As a new person to Crypto and trying hard to learn so much, and then investing time making content, I honestly get bummed I work hard and get nothing, no engagement, no reward for most of my stuff. I basically left for 30 days because of this.

I make sure every day I sign in here, to share the heck and resteem and upvote good content, I reblog a ton to help others and the site. I think that is part of what a community minded person should be about.

No real rewards, the weights for things and work makes no sense, -- the average person does not get enough traction or have enough followers to give weight to their case. Just speaking freely. Something is not right here. I would like to see the smart people like all you guys in this post chatting about stuff I don't understand, help. I know you are working on it! TY for your time. I hope you do not mind my blue collar, uneducated opinions.

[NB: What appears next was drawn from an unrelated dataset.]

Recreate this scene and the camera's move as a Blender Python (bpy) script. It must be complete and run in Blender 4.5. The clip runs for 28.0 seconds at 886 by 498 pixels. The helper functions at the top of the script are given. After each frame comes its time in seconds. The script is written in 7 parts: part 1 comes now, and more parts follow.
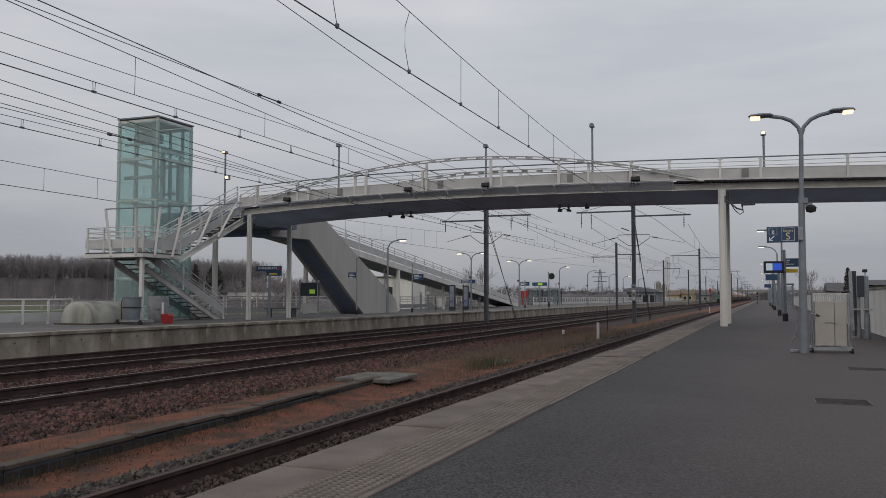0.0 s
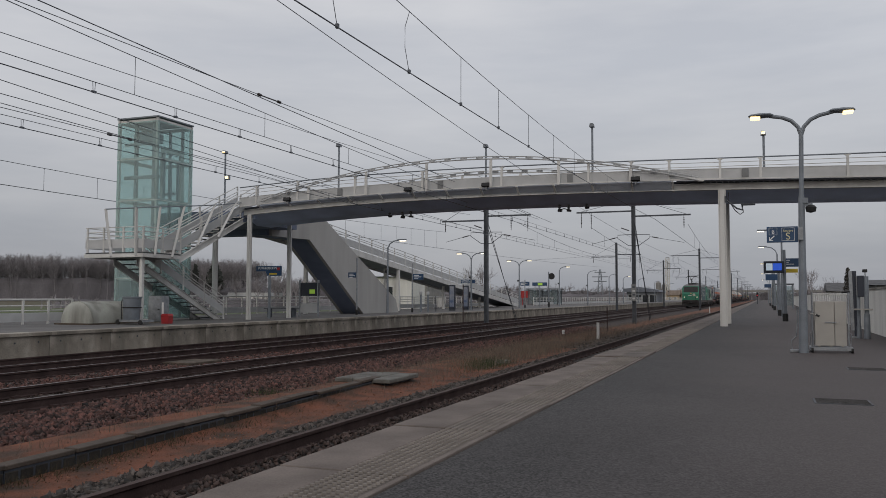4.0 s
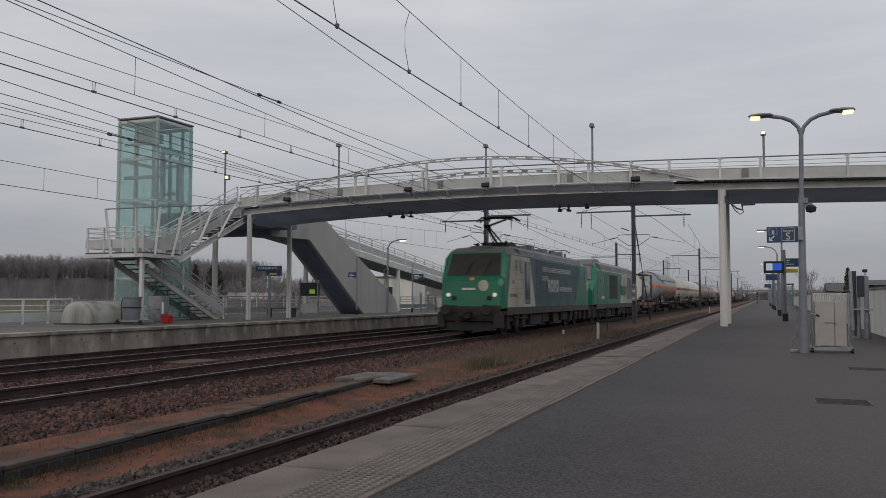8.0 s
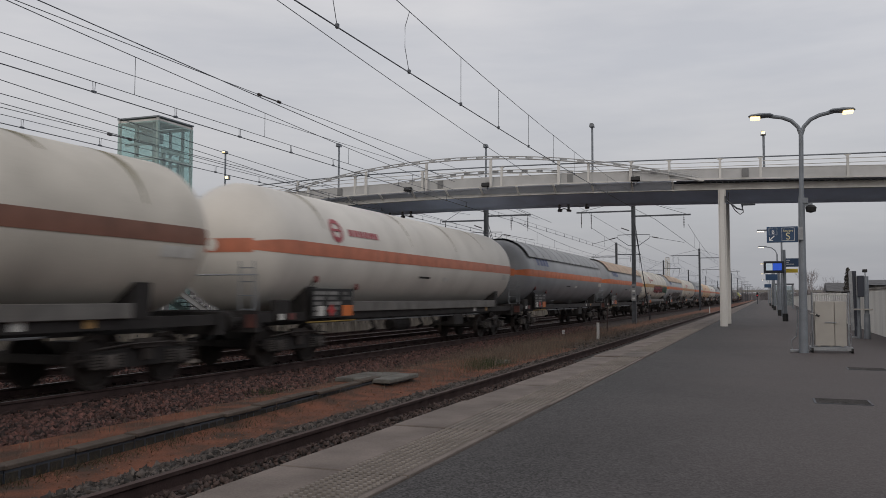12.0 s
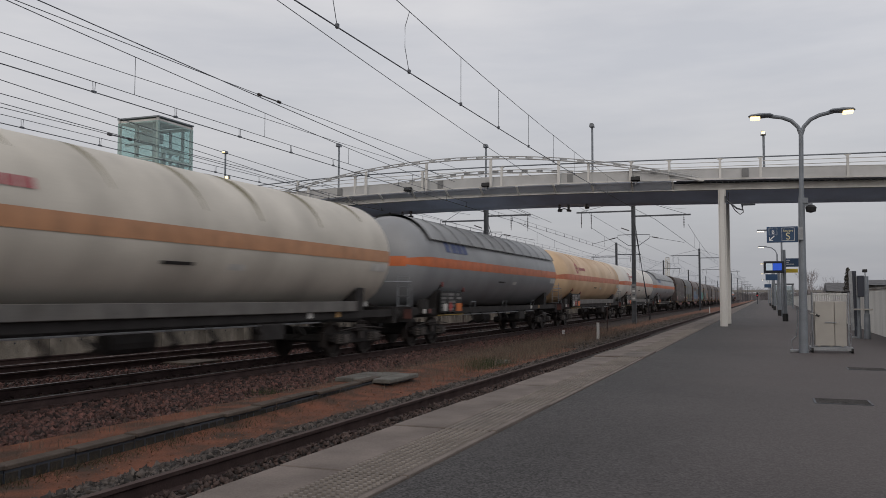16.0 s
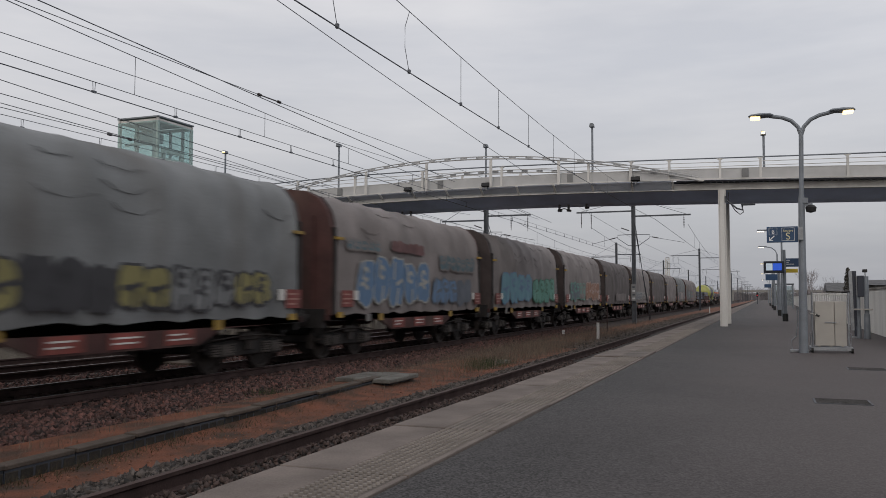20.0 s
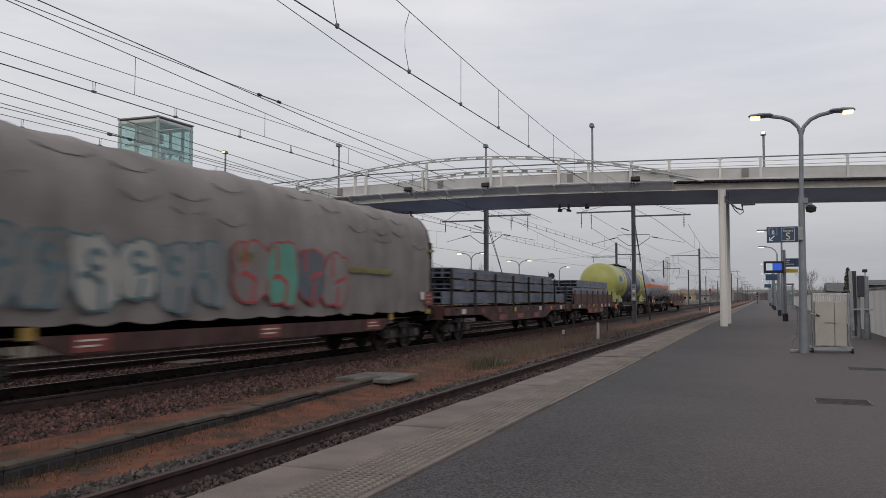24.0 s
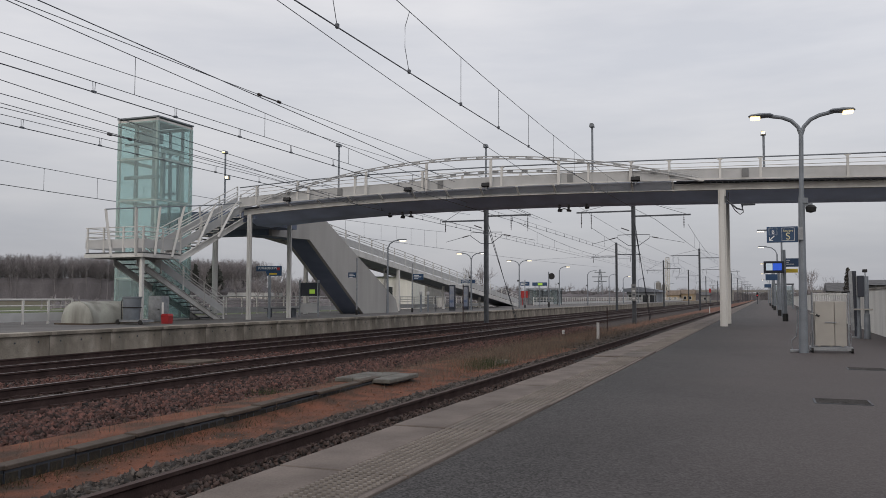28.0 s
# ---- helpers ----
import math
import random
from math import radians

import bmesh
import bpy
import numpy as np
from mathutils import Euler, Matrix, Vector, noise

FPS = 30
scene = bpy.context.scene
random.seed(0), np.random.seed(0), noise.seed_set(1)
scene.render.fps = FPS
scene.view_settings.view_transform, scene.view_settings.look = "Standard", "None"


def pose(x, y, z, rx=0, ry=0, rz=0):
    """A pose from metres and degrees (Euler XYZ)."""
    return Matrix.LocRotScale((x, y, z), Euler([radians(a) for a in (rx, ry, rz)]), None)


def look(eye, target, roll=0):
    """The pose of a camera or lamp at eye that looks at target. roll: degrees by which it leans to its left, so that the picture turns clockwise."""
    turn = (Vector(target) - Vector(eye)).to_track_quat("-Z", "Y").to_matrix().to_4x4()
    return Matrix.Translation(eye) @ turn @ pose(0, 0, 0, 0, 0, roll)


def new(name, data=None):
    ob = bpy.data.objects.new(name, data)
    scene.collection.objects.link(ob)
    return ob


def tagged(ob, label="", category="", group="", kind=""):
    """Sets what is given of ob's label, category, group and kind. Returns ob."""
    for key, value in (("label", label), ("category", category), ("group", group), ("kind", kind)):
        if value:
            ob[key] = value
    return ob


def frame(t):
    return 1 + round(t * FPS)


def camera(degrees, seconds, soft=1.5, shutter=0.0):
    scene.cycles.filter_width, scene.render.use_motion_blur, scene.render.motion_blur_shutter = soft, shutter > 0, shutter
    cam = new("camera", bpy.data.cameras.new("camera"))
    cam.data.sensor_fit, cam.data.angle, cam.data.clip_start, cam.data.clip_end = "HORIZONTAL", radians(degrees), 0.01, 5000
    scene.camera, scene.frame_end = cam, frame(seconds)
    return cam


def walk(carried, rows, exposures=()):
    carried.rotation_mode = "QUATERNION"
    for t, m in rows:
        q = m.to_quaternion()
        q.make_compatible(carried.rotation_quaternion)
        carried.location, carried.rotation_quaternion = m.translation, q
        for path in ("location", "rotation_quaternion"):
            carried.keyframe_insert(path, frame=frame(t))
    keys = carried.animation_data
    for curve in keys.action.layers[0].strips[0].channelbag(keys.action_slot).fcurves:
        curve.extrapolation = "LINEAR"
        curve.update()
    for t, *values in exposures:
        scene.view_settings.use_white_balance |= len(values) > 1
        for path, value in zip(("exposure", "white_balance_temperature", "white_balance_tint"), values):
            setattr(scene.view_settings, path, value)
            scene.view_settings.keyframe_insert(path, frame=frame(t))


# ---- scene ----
# ---------------------------------------------------------------- camera
cam = camera(56.082, 28.0, soft=0.6, shutter=0.28)
EYE = (0.0, 0.0, 1.5756)
AIM = (-0.35823459, 0.93183998, 1.5756 + 0.05781201)
walk(cam, [(0, look(EYE, AIM, 0.1375)), (28, look(EYE, AIM, 0.1375))],
     exposures=[(0, 0.0, 6610, 10), (8, 0.0, 6640, 10), (12, 0.06, 6760, 11), (20, 0.19, 6740, 11), (24.5, 0.31, 6730, 11), (28, 0.29, 6720, 11)])

# ---------------------------------------------------------------- sky and light
world = bpy.data.worlds.new("overcast_sky")
scene.world = world
world.use_nodes = True
wn, wl = world.node_tree.nodes, world.node_tree.links
wn.clear()
w_out = wn.new("ShaderNodeOutputWorld")
w_bg = wn.new("ShaderNodeBackground")
w_sky = wn.new("ShaderNodeTexSky")
w_sky.sky_type, w_sky.sun_disc = "NISHITA", False
w_sky.sun_elevation, w_sky.sun_rotation = radians(28), radians(200)
w_sky.dust_density, w_sky.air_density = 4.0, 1.0
w_co = wn.new("ShaderNodeTexCoord")
w_map = wn.new("ShaderNodeMapping")
w_map.inputs["Scale"].default_value = (1.0, 1.0, 5.5)
w_noise = wn.new("ShaderNodeTexNoise")
w_noise.inputs["Scale"].default_value = 2.3
w_noise.inputs["Detail"].default_value = 5.0
w_noise.inputs["Roughness"].default_value = 0.55
w_ramp = wn.new("ShaderNodeValToRGB")
w_ramp.color_ramp.elements[0].position, w_ramp.color_ramp.elements[0].color = 0.33, (0.47, 0.49, 0.54, 1)
w_ramp.color_ramp.elements[1].position, w_ramp.color_ramp.elements[1].color = 0.68, (0.60, 0.61, 0.645, 1)
w_mul = wn.new("ShaderNodeMix")
w_mul.data_type, w_mul.blend_type = "RGBA", "MIX"
w_mul.inputs["Factor"].default_value = 0.985
wl.new(w_co.outputs["Generated"], w_map.inputs["Vector"])
wl.new(w_map.outputs["Vector"], w_noise.inputs["Vector"])
wl.new(w_noise.outputs["Fac"], w_ramp.inputs["Fac"])
wl.new(w_sky.outputs["Color"], w_mul.inputs["A"])
wl.new(w_ramp.outputs["Color"], w_mul.inputs["B"])
w_sep = wn.new("ShaderNodeSeparateXYZ")
w_grad = wn.new("ShaderNodeValToRGB")
w_grad.color_ramp.elements[0].position, w_grad.color_ramp.elements[0].color = 0.0, (0.61, 0.62, 0.635, 1)
w_grad.color_ramp.elements[1].position, w_grad.color_ramp.elements[1].color = 0.27, (1.0, 0.995, 0.985, 1)
w_shade = wn.new("ShaderNodeMix")
w_shade.data_type, w_shade.blend_type = "RGBA", "MULTIPLY"
w_shade.inputs["Factor"].default_value = 1.0
wl.new(w_co.outputs["Generated"], w_sep.inputs["Vector"])
wl.new(w_sep.outputs["Z"], w_grad.inputs["Fac"])
wl.new(w_mul.outputs["Result"], w_shade.inputs["A"])
wl.new(w_grad.outputs["Color"], w_shade.inputs["B"])
wl.new(w_shade.outputs["Result"], w_bg.inputs["Color"])
w_bg.inputs["Strength"].default_value = 1.0
wl.new(w_bg.outputs["Background"], w_out.inputs["Surface"])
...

Welcome! I think a lot of people are in your situation. We are trying hard to spread the rewards around to more good quality posts from undiscovered authors. This is a social network of sorts also, so I'd suggest joining steemit.chat also and networking with others + trying to build your follow list. Feel free to contact me there if you need some help.

Thanks again for listening and replying. I appreciate that. I think a huge % of people on here are like me, new to crypto etc -- I know for a fact several of my friends have joined simply bc I am on here, and they have NO idea what is going on in this space LOL and I am trying to help them too. That's what this is about, I guess. Same road, all on different parts of that road. -- I tried long ago to join that chat thing, I gave up, I could not get in lol. I hear it is a good place like you said also. TY very much for all you do. When I joined ---- you were one of the FIRST people I followed seeing your work. I will not forget that !! Minnows never forget where they came from, lol. I am still one.

Important question: My 101 post I put up w the graphic etc that did well (for me, that is really well) -- I accidentally removed my own vote - I clicked on it and it affects the post and reward payout it says and same if I try to replace the downvote I gave myself. It is a big post payout and I messed up the metrics here obv. It is due to payout in a cpl. hours.....What should I do???? That first auto vote for our posts..... means more if the post does well and IDK what to do now.

plus I am down to like 70% voting power on top of it all, so even if I vote for it, it won't do anything, maybe even harm me. Rookie question and mistake, I know.

Sorry, the only thing I know how to do is experiment and find out what works best.

Fair enough!! TY for replying, always appreciate that!!

I'm guilty of that myself - when l joined Steemit mid July I didn't take it seriously. I was checking the ground and posted a lot of short YT link posts.

Within the time, I had learnt how to write articles. They became long, more complex and better edited.

Now, I finally realised that shorter, engaging, quality articles are way to go.
There is limited attention and time we all can spend for reading posts.

As a long term Redditor, when I first logged on to Steemit, I used it much like Reddit. I shared links, wrote short posts as well.

Like on Reddit, there's always demand for long form articles. The key is to find a balance where both short form and long form content exist and thrive.

Let's then stay tuned! To answer a few comments I have read, short posts can be original, even if a link is shared. One could always write a couple of paragraphs around the link to trig a discussion or comments, which at the same point makes the post valuable!